常識から外れた「無観客」
これほど“あり得ない”決断には、なかなか出会えるものではない。
7月8日、菅義偉首相は記者会見で「私は緊急事態宣言となれば、無観客も辞さないと言ってきた」と語った。その瞬間、「えっ」と思わず声を上げた関係者は少なくなかった。
なぜなら観客の有無については、IOC(国際オリンピック委員会)、IPC(国際パラリンピック委員会)、日本政府、東京都、大会組織委員会の「五者協議で決まる」と説明していたからだ。
都民ファーストは、都議選の重点政策で、〈国が有観客での開催を強行する場合「無観客」での開催を強く求める〉と掲げており、小池百合子都知事が五者協議で「無観客」を主張するのは、予めわかっていた。
6月から五輪の「無観客も辞さない」と言い続けた菅首相の五者協議直前のこの言葉で、自身も無観客に否定的ではないことが判明。関係者に衝撃が走ったわけである。
私は絶句した。「無観客」など、あり得ないからだ。世界に恥を晒すことになり、日本が国際社会でこれまで築き上げてきた信用や信頼が大きな打撃を受けてしまう。私はツイートや動画を通じてこのことを発信してきたが、そのまま無観客は決定した。
いかにこれが常識から外れたことか説明したい。ワクチン接種は7月9日時点で4719万回、65歳以上には1回目が2665万回、2回目が1583万回に達した。予想通り、これによって課題だった「高齢者の感染」は激減した。

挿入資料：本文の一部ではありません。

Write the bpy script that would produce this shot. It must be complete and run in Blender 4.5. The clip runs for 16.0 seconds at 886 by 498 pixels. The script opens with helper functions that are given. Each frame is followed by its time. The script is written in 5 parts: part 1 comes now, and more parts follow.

新型コロナは、高齢者直撃の感染症である。日本でも80歳以上の高齢者は陽性者の7人に1人という恐ろしい割合で命が奪われた(死亡率14・2%)。だが、若者は逆だ。
20代は陽性者17万9428人に対して死者8人。死亡率0%である。三十代も0%、40代になって初めて0・1%になる。つまり、高齢者を守るためのワクチン接種が実現すれば、若者にとっては“普通の風邪”なのだ。
“珍現象”があちこちで
幸いに第五波は、味覚障害もなく、鼻水と頭痛が中心という臨床報告が出ており、若者の陽性者が増えようと何の関係もない。集団免疫を目指すなら、むしろ「歓迎すべきこと」との声もあるぐらいだ。
つまり、四度目の緊急事態宣言も、五輪無観客も、まったく「必要ない」のである。
7月6日には、スーパーコンピューター「富岳」が観客一万人で「感染ゼロ」であることを弾き出し、文科省が発表した。しかし、それでも菅首相は都からの要請に自ら擦り寄り、東京五輪を無観客にしてしまったのだ。
おかげで“珍現象”があちこちで生じることになった。国立競技場のすぐ隣の神宮球場ではプロ野球のヤクルトが観客の熱狂の下、連日熱戦をくり広げ、伝統の巨人―阪神戦では甲子園を埋めた観客が大声を上げて白熱した試合を堪能した。
沖縄でおこなわれた「日本生命カップ 2021 バスケットボール男子日本代表国際強化試合沖縄大会」では沖縄アリーナに詰めかけた観衆の前で日本代表がフィンランドやハンガリーと対戦し、万雷の拍手を受けた。
「強化試合が有観客で、本番が無観客って一体なんだ?」との疑問の声が満ちたのは当然だっただろう。